++++ INFORMATION GIVEN ++++

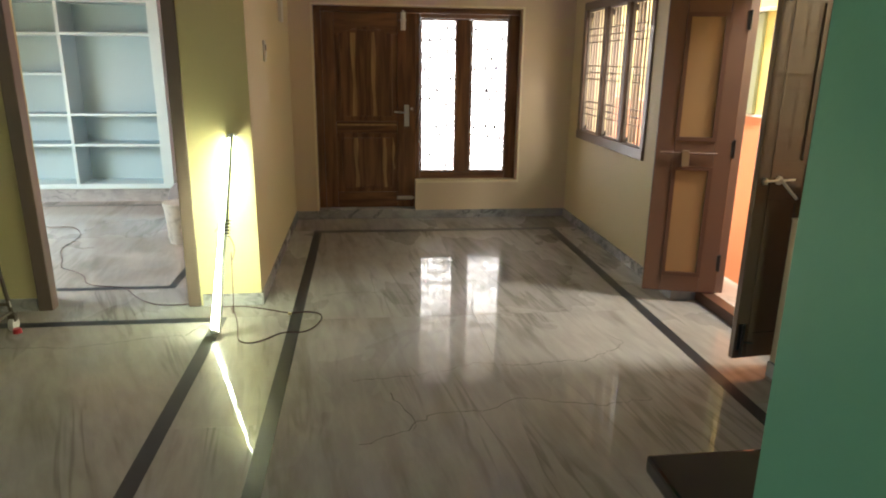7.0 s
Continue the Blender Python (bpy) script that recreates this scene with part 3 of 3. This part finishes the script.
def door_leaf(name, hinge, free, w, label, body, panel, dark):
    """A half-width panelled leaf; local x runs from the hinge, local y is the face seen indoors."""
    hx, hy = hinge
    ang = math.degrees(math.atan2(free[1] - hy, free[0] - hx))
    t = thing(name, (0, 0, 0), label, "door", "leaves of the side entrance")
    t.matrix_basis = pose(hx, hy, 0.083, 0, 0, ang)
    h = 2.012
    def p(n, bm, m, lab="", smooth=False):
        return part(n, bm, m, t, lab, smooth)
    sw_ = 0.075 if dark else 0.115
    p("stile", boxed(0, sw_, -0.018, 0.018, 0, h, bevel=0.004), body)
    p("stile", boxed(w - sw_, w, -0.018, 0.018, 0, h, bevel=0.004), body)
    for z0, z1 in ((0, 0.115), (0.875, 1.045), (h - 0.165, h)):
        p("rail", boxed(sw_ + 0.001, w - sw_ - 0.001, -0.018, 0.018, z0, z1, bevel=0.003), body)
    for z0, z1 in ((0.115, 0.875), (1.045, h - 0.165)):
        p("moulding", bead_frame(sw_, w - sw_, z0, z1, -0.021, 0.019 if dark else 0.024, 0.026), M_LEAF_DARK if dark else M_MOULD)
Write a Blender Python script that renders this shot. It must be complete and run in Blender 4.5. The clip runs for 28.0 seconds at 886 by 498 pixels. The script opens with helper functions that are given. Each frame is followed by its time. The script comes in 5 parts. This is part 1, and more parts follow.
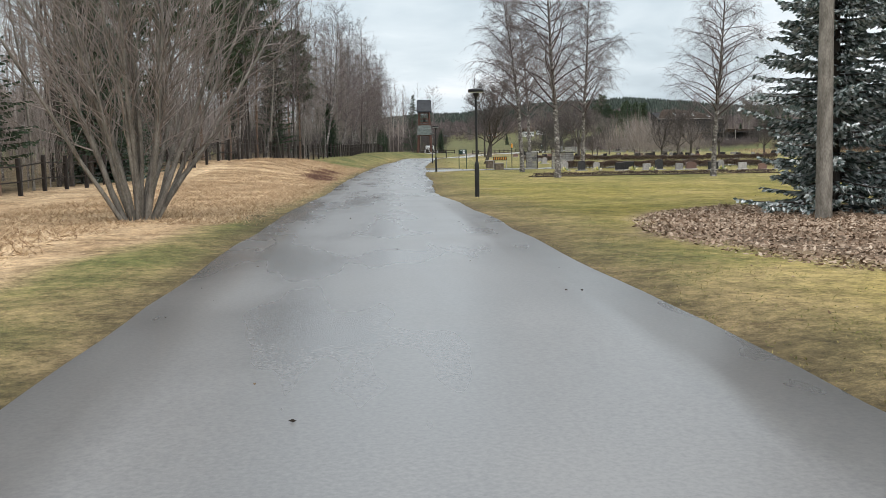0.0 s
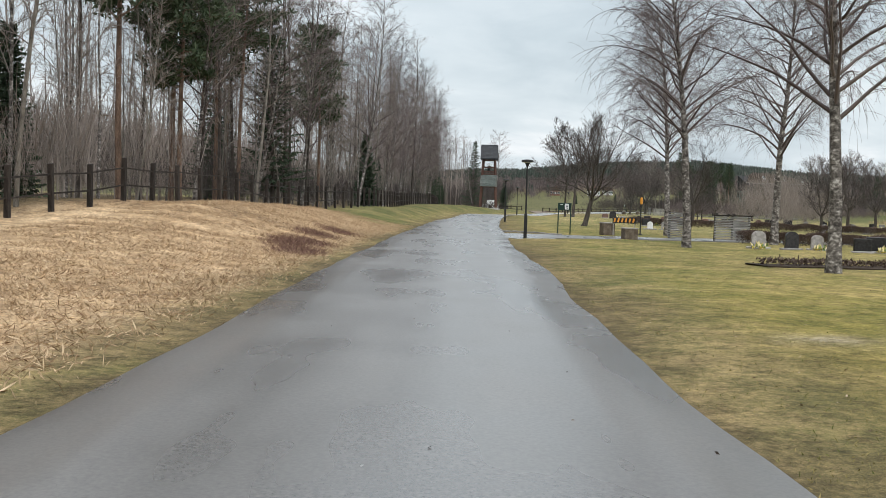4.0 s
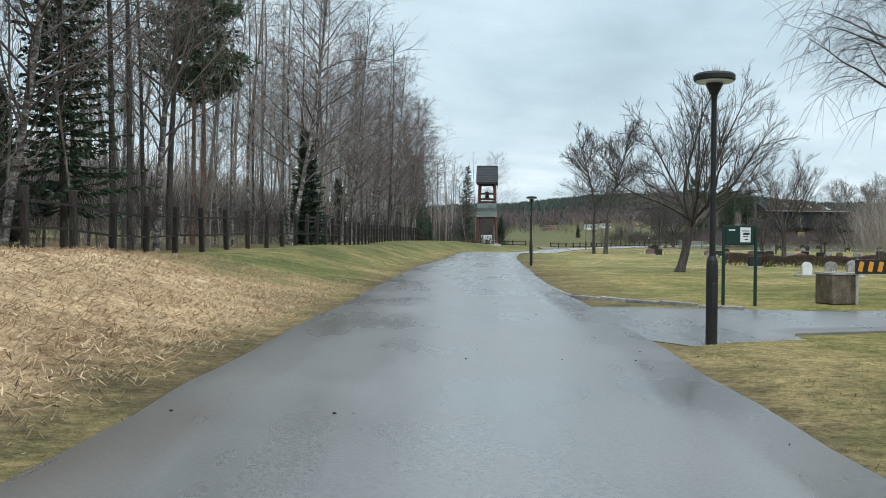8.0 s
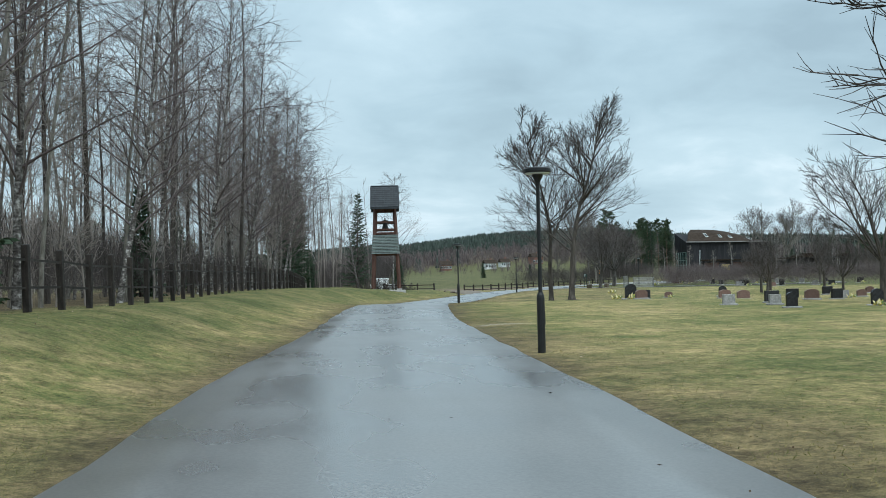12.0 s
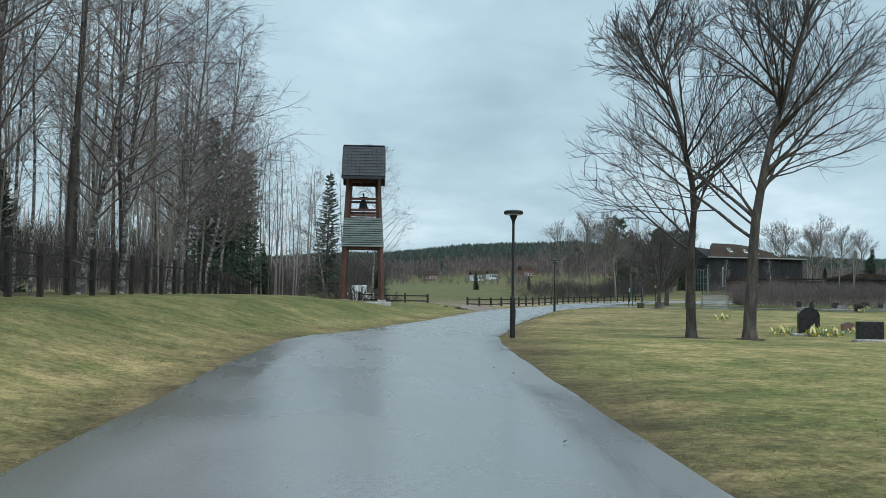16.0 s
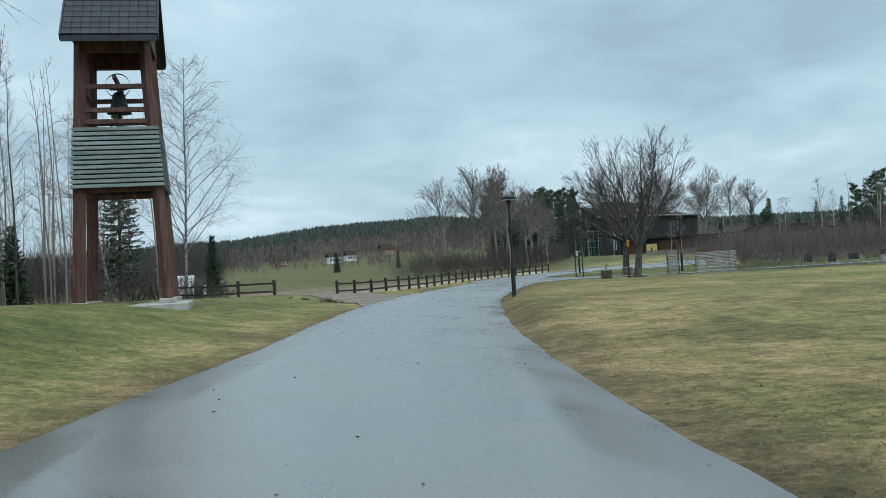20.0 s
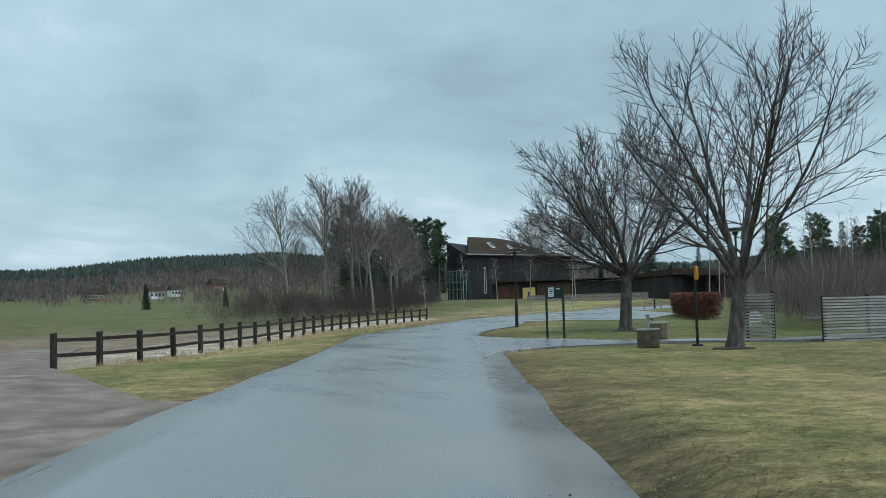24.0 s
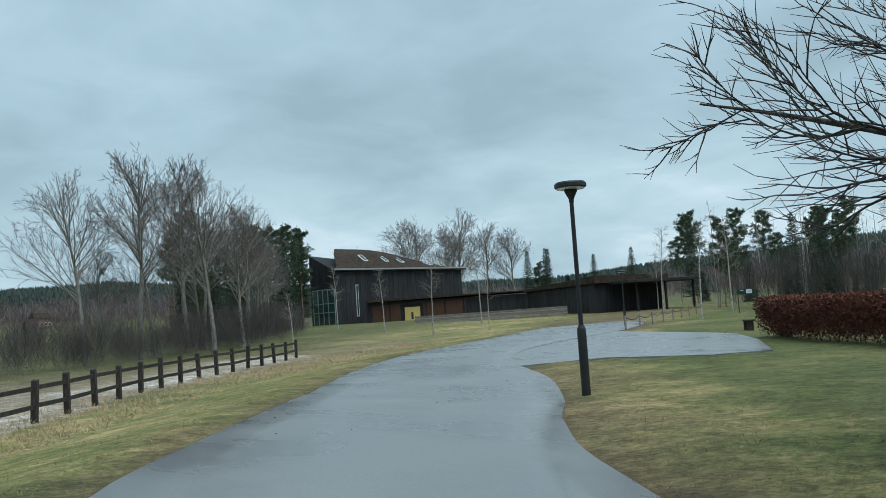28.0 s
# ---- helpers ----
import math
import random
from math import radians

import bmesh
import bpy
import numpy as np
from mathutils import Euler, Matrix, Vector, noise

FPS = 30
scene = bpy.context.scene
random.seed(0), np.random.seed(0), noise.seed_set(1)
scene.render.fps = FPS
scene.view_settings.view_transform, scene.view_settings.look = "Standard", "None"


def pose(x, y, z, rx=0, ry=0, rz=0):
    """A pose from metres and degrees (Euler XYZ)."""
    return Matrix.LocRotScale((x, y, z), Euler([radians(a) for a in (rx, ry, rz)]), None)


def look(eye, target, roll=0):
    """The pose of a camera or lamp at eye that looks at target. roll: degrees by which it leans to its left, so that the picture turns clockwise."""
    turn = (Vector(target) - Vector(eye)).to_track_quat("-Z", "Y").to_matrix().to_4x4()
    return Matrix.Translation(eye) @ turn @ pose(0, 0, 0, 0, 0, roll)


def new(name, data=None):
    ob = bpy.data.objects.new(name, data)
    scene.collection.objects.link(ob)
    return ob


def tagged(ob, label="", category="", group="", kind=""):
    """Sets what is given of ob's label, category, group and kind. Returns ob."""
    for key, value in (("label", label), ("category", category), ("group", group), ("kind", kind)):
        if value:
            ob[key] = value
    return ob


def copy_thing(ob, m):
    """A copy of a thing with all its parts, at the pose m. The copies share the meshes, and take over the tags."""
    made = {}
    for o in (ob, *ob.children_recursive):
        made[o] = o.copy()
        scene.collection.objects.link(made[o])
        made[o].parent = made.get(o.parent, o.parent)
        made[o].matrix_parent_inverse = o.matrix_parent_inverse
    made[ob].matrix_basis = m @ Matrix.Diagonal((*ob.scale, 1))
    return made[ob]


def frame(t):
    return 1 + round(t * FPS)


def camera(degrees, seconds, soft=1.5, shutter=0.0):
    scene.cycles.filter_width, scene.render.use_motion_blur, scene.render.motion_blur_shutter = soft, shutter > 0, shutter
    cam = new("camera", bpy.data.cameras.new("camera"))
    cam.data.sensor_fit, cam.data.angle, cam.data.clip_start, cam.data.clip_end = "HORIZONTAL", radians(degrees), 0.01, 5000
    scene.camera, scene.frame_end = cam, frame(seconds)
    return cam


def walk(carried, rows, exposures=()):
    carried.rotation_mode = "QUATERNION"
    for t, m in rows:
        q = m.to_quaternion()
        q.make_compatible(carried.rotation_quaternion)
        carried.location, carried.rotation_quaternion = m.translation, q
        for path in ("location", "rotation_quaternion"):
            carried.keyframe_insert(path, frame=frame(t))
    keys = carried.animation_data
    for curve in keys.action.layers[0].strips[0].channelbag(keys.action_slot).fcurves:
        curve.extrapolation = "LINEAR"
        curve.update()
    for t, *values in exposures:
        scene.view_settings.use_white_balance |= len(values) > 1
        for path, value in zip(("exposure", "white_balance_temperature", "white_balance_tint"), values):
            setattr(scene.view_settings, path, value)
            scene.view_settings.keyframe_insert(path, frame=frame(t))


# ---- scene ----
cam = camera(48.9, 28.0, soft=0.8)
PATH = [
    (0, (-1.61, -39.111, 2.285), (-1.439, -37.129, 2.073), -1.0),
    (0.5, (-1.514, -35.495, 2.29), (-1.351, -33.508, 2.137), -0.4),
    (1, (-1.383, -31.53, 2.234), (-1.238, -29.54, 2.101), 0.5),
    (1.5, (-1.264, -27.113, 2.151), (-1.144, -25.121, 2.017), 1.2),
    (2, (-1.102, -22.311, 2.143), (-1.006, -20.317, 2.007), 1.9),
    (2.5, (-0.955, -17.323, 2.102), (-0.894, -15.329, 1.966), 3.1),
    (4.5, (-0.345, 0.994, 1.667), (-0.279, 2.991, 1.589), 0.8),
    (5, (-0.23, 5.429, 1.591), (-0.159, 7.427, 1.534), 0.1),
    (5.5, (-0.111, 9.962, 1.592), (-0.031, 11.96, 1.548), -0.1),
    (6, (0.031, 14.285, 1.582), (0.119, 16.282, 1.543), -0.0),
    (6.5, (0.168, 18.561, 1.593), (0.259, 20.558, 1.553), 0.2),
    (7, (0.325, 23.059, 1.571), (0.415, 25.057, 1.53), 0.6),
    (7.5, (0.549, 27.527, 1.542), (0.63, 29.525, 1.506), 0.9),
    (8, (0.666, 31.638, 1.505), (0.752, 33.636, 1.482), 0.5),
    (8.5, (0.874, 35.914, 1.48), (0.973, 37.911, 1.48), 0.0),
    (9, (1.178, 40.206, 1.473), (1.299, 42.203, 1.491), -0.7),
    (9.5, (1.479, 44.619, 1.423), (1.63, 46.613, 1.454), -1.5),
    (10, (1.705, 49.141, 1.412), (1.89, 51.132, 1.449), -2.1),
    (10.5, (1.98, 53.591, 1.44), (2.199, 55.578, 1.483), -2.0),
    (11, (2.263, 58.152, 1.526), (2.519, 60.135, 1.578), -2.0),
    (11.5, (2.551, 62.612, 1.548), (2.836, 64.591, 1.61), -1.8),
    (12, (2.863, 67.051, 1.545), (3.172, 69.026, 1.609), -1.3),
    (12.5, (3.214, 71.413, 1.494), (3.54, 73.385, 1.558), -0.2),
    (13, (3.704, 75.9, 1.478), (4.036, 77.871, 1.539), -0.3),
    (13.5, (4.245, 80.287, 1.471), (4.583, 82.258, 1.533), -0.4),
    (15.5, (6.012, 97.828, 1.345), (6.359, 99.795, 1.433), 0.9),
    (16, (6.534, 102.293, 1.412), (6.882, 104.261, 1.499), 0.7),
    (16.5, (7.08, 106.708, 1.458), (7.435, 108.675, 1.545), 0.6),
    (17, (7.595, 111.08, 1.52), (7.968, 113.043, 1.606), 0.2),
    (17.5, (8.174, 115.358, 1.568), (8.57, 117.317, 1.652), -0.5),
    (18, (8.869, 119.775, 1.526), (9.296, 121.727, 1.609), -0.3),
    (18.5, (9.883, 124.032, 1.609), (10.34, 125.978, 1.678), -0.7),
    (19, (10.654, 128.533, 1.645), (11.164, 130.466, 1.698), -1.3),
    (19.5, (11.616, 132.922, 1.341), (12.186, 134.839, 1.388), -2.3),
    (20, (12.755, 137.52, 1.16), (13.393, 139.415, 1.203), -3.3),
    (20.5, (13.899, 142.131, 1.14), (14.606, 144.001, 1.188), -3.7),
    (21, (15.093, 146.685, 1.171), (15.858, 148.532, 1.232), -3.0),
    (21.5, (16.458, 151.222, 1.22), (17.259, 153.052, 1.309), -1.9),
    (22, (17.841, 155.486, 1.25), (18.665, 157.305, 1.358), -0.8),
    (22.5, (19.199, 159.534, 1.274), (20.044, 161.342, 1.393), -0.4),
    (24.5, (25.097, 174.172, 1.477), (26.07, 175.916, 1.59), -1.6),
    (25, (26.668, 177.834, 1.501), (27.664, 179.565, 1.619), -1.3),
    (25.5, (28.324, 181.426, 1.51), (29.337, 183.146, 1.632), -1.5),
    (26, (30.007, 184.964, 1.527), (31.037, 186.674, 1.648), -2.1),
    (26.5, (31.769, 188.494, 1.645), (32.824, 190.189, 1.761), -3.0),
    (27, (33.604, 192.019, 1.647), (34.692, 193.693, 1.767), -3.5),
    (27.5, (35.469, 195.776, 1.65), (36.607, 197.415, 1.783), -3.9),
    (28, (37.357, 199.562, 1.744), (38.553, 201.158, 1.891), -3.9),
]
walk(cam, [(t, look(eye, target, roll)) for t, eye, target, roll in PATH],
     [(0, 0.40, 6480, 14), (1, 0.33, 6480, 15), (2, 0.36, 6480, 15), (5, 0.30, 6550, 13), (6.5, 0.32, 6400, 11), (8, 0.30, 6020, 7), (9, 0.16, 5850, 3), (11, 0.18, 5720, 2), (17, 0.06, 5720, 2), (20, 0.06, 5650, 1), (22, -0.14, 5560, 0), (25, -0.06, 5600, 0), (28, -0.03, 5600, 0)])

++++

**WHAT YOU ARE ASKED TO DO**
Produce only the lines from the line containing "for path, value" through the line containing "scene.view_settings.keyframe_insert(path, frame=frame(t))", inclusive of both, exactly as they stand in the entries above.

**RESULT OF THE EXERCISE**
        for path, value in zip(("exposure", "white_balance_temperature", "white_balance_tint"), values):
            setattr(scene.view_settings, path, value)
            scene.view_settings.keyframe_insert(path, frame=frame(t))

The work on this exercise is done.